On Mon, Sep 18, 2023 at 3:44 PM Peter Humphrey
It may be less complex than you think, Jack. I envisage a
package being
marked
as solitary, and when portage reaches that package, it waits
until all
current
jobs have finished, then it starts the solitary package with the
environment
specified for it, and it doesn't start the next one until that
one has
finished.
The dependency calculation shouldn't need to be changed.
It seems simple the way I see it.
How does that improve emerge performance overall?
By allocating all the system resources to huge packages while not flooding the
system with lesser ones. For example, I can set -j20 for webkit-gtk today
without overflowing the 64GB RAM, and still have 4 CPU threads available to
other tasks. The change I've proposed should make the whole operation more
efficient overall and take less time.
As things stand today, I have to make do with -j12 or so, wasting time and
resources. I have load-average set at 32, so if I were to set -j20 generally
I'd run out of RAM in no time. I've had many instances of packages failing to
compile in a large update, but going just fine on their own; and I've had
mysterious operational errors resulting, I suspect, from otherwise undetected
miscompilation.
Previous threads have more detail of what I've tried already.
I did read all those but no matter how you move things around you still
have only X resources available all the time.
Whether you just let emerge do it's thing or try get it to do big
packages on their own, everything is still going to use the same number
of cpu cycles overall and you will save nothing.
Except a big chunk off your power bill ... a system under stress uses
more energy for the same amount of work.
What you have is not a portage problem. It is a orthodox parallelism
problem, and I think you are thinking your constraint is unique in the
work - it isn't.
With parallelism, trying to fiddle single nodes to improve things
overall never really works out.
A big problem you are missing is that portage does not have control of
the system. It can control its usage of the system, but if I want emerge
to use as much SPARE resource IN THE BACKGROUND as it can without
impacting on on-line responsiveness, that is HARD.

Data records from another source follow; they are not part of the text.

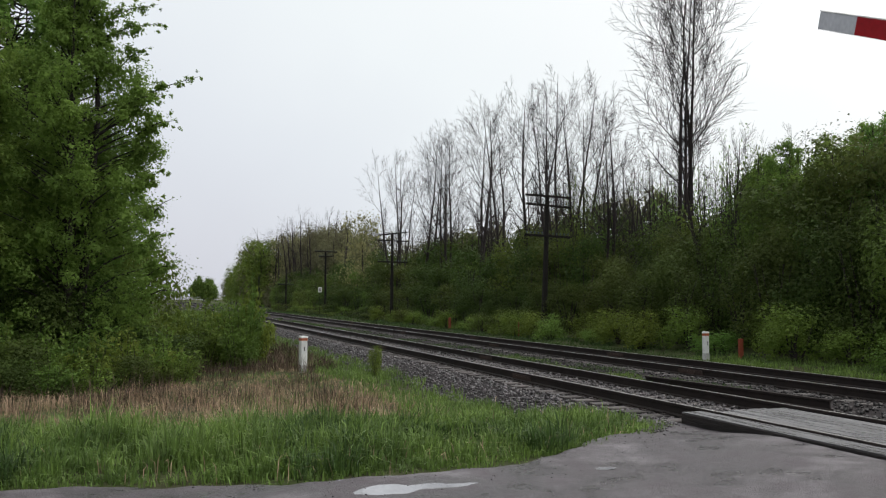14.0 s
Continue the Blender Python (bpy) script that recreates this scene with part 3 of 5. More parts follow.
def bare_tree(seed, height, stems=1, lean=(0, 0), limbs=17, boughs=7, twigs=6, width=0.118, fine=0.0034, low=0.34, thick=1.0, fork=0.0, gap=0.12):
    """A leafless tree with upswept limbs that fill a rounded crown: heavy wood, twigs. Built at the origin, scaled to its height."""
    rng = random.Random(seed)
    heavy, thin = Geo(), Geo()

    def line(p, d, length, up, steps, wander):
        pts, d = [Vector(p)], Vector(d).normalized()
        for _ in range(steps):
            d = (d + Vector((rng.gauss(0, wander), rng.gauss(0, wander), up))).normalized()
            pts.append(pts[-1] + d * (length / steps))
        return pts

    def along(pts, u):
        i = min(len(pts) - 2, int(u * (len(pts) - 1)))
        return pts[i].lerp(pts[i + 1], u * (len(pts) - 1) - i), (pts[i + 1] - pts[i]).normalized()

    def aside(d, angle, turn):
        o = d.cross(Vector((math.cos(turn), math.sin(turn), 0.15)))
        o = o.normalized() if o.length > 0.05 else Vector((1, 0, 0))
        return d * math.cos(angle) + o * math.sin(angle)

    high = 0.0
    for k in range(stems):
        a = 6.28 * k / stems + rng.uniform(0, 1)
        o = Vector((math.cos(a), math.sin(a), 0)) * (gap * (stems > 1))
        h = height * (1.0 if k == 0 else rng.uniform(0.80, 0.98))
        stem = line(o, (lean[0] + o.x * fork, lean[1] + o.y * fork, 1), h, 0.02 + 0.06 * fork, 10, 0.035)
        r0 = height * thick * rng.uniform(0.0112, 0.0132)
        heavy.tube(stem, [max(fine * 1.6, r0 * (1 - 0.95 * (i / 10) ** 1.2)) for i in range(11)], 7, caps=False)
        high = max(high, stem[-1].z)
        n = max(6, int(limbs / stems ** 0.5))
        for j in range(n):
            u = low + (0.97 - low) * (j + rng.random()) / n
            p, d = along(stem, u)
            # limbs are longest a little above the lowest and shorten to the tip
            q = (u - low) / (1 - low)
            reach = height * width * 2.2 * rng.uniform(0.75, 1.2) * (0.72 + 0.56 * q if q < 0.5 else 0.14 + 0.86 * math.sqrt(2 - 2 * q))
            turn = 2.4 * j + rng.uniform(-0.5, 0.5)
            limb = line(p, aside(d, rng.uniform(0.50, 1.0), turn), reach, 0.115, 6, 0.08)
            r1 = max(fine * 1.5, r0 * (1 - 0.93 * u) * rng.uniform(0.36, 0.55))
            heavy.tube(limb, [max(fine * 1.2, r1 * (1 - 0.85 * i / 6)) for i in range(7)], 5, caps=False)
            for m in range(boughs):
                v = 0.22 + 0.76 * (m + rng.random()) / boughs
                p2, d2 = along(limb, v)
                length = reach * rng.uniform(0.30, 0.52) * (1.15 - 0.45 * v)
                bough = line(p2, aside(d2, rng.uniform(0.40, 0.75), turn + math.pi * m + rng.uniform(-0.9, 0.9)), length, 0.06, 3, 0.10)
                r2 = max(fine * 1.15, r1 * (1 - 0.8 * v) * 0.5)
                thin.tube(bough, [r2, r2 * 0.8, r2 * 0.65, fine], 3, caps=False)
                for w in range(twigs):
                    x = 0.2 + 0.8 * (w + rng.random()) / twigs
                    p3, d3 = along(bough, min(0.999, x))
                    twig = line(p3, aside(d3, rng.uniform(0.35, 0.75), rng.uniform(0, 6.28)), length * rng.uniform(0.30, 0.6), 0.05, 2, 0.10)
                    thin.tube((twig[0], twig[2]), [fine, fine * 0.6], 3, caps=False)
    shrink = Matrix.Scale(height / high, 4)
    return mesh_of("trunk", heavy.moved(shrink), BARK), mesh_of("crown", thin.moved(shrink), TWIG)


BARE = [bare_tree(11, 10, fine=0.0043), bare_tree(12, 10, 4, limbs=30, boughs=10, twigs=7, width=0.092, thick=0.50, low=0.36, fork=0.03, fine=0.0040, gap=0.22), bare_tree(13, 10, 2, (0.03, 0.02), fork=0.5, thick=0.8, fine=0.0043), bare_tree(14, 10, 5, (-0.01, 0.02), limbs=20, fork=1.0, thick=0.72, low=0.42, width=0.095, fine=0.004),
        bare_tree(15, 10, 1, width=0.105, fine=0.0043), bare_tree(16, 10, 2, (0.02, -0.03), fork=0.7, thick=0.8, fine=0.0043)]
# simpler ones for the depth of the wood
BARE += [bare_tree(17, 10, 1, limbs=11, boughs=5, twigs=3, fine=0.0052, low=0.2), bare_tree(18, 10, 2, limbs=12, boughs=5, twigs=3, fine=0.0052, low=0.2, fork=0.5), bare_tree(19, 10, 1, (0.04, 0), limbs=11, boughs=5, twigs=3, fine=0.0052, low=0.2)]
for b in BARE:
    b[0].shade_smooth()


def stand_bare(kind, s, l, height, turn, label, group="bare trees behind the hedge"):
    t = thing("bare_tree", plan_pose(s, l, soil(s, l) - 0.1, turn), label, "tree", group)
    t.scale = (height / 10,) * 3
    part("trunk", BARE[kind][0], None, t, "dark grey-brown trunk and limbs")
    part("crown", BARE[kind][1], None, t, "fine leafless twigs")["kind"] = "stuff"
    return t


def clump(seed, n, r, h, low=0.15, lump=(0.28, 0.52)):
    """Ragged bush outline: overlapping clumps."""
    rng = random.Random(seed)
    out = []
    for _ in range(n):
        a, u = rng.uniform(0, 6.28), rng.random() ** 0.6
        z = rng.uniform(low, 0.88) * h
        w = r * (1.0 - 0.55 * abs(z / h - 0.4))
        q = rng.uniform(*lump) * r
        out.append((math.cos(a) * u * w * 0.75, math.sin(a) * u * w * 0.75, z, q, q * rng.uniform(0.85, 1.4)))
    return out


def bush_kind(seed, n, leaf, mat, r=1.0, h=1.6, lumps=16, corners=3):
    """Stems and leaves of a bush about 2 wide and 1.8 high, at the origin."""
    rng = random.Random(seed)
    g = Geo()
    for _ in range(7):
        a = rng.uniform(0, 6.28)
        e = rng.uniform(0.2, 0.7)
        g.tube([(0.08 * math.cos(a), 0.08 * math.sin(a), 0), (e * 0.4 * math.cos(a), e * 0.4 * math.sin(a), h * 0.35), (e * 0.7 * math.cos(a + 0.3), e * 0.7 * math.sin(a + 0.3), h * 0.66)], [0.03, 0.02, 0.006], 5)
    return mesh_of("woody_base", g, BARK), leaf_mesh("foliage", clump(seed, lumps, r, h, 0.12, (0.28, 0.50)), n, leaf, mat, seed, 0.84, corners, 0.34, 0.3)


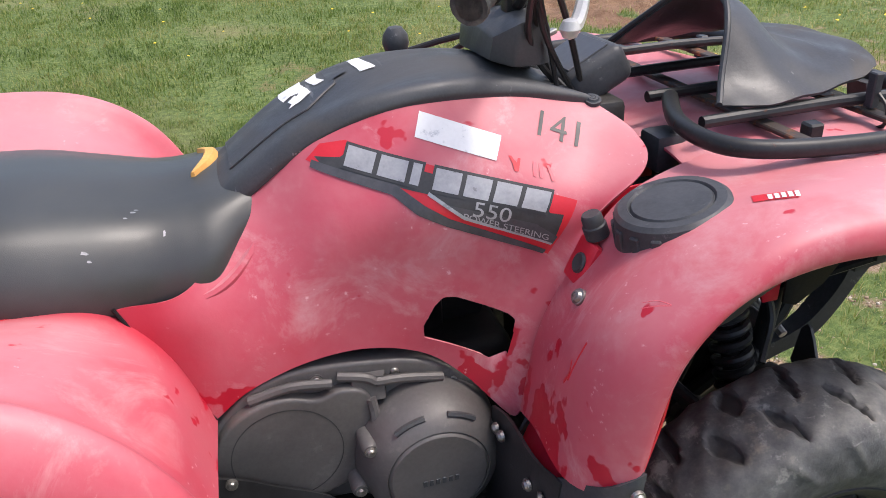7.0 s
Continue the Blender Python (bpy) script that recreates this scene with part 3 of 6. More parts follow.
    # flat near-black plate: the shade inside the vent opening
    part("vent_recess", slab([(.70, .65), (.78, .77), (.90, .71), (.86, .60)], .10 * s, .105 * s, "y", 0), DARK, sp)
    part("panel_gap", tube([(.319, .212 * s, .804), (.340, .221 * s, .762), (.364, .226 * s, .712), (.394, .232 * s, .656), (.420, .240 * s, .607)], .0028, 3, 6), DARK, sp)
    part("screw", bolt((1.043, .140 * s, .982), (0, 0.4 * s, 1), 0.011), BLACK, sp)
    # footwell
    fw = new("footwell")
    fw.parent = q

    def deck(w):
        return .352 + (w - .28) * .17

    def skew(x, w):
        return x - .24 * (.555 - w) * max(0.0, min(1.0, (.815 - x) / .38))

    plate = [[(skew(x, w), w, deck(w)) for w in (.20, .30, .40, .48, .545)] for x in (.415, .52, .66, .825)]
    part("footboard", sheet(plate, 2, 2, s, 0.012), BOARD, fw, "black footboard with worn grey ridges")
    skirt = [[(x, .543, deck(.545) + .004), (x, .556, .392 - .004 * k), (x, .553, .345 + .004 * (k % 2))] for k, x in enumerate((.430, .50, .58, .66, .74, .812))]
    part("kick_edge", sheet(skirt, 3, 4, s, 0.005), BLACK, fw, "scraped lip of the footboard")
    rim_line = [(.452, .548), (.436, .525), (.434, .42), (.437, .325), (.455, .300), (.60, .292), (.78, .296), (.805, .315), (.812, .42), (.808, .525), (.79, .546), (.62, .552)]
    part("border_ridge", tube([(skew(x, w), w * s, deck(w) + .004) for x, w in rim_line], .0055, 4, 7, True), SCUFFED, fw)

    def ridge(x0, w0, x1, w1, wide=.009, high=.011):
        d = Vector((x1 - x0, w1 - w0, 0)).normalized()
        ends = []
        for x, w in ((skew(x0, w0), w0), (skew(x1, w1), w1)):
            ends.append([(x + d.y * a, w - d.x * a, deck(w) + h) for a, h in ((-wide * .6, -.002), (-wide * .38, high), (wide * .38, high), (wide * .6, -.002))])
        part("grip_rib", hull_loft(ends, side=s), SCUFFED, fw)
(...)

I would like to be able to tell portage "these programs are resource
hogs, don't parallelise them". If portage has loads of little jobs, it
can fire them off one after the other as resource becomes available. If
it fires a hog (or worse, two) off at the same time, the system can
rapidly collapse under load.
Even better, if portage knew roughly how much resource each job
required, it could (within constraints) start with the jobs that
required least resource and run loads of them, and by firing jobs off in
order of increasing demandingness, the number of jobs running in
parallel would naturally tail off.
At the end of the day, if the computer takes an extra 20% time, I'm not
bothered. If I'm sat at the computer 20% time extra because the system
isn't responding because emerge has bogged it down, then I do care. And
when I'm building things like webkit-gtk, llvm, LO, FF and TB, they do
hammer my system. If they're running in parallel, my system would be
near unusable.
Cheers,
Wol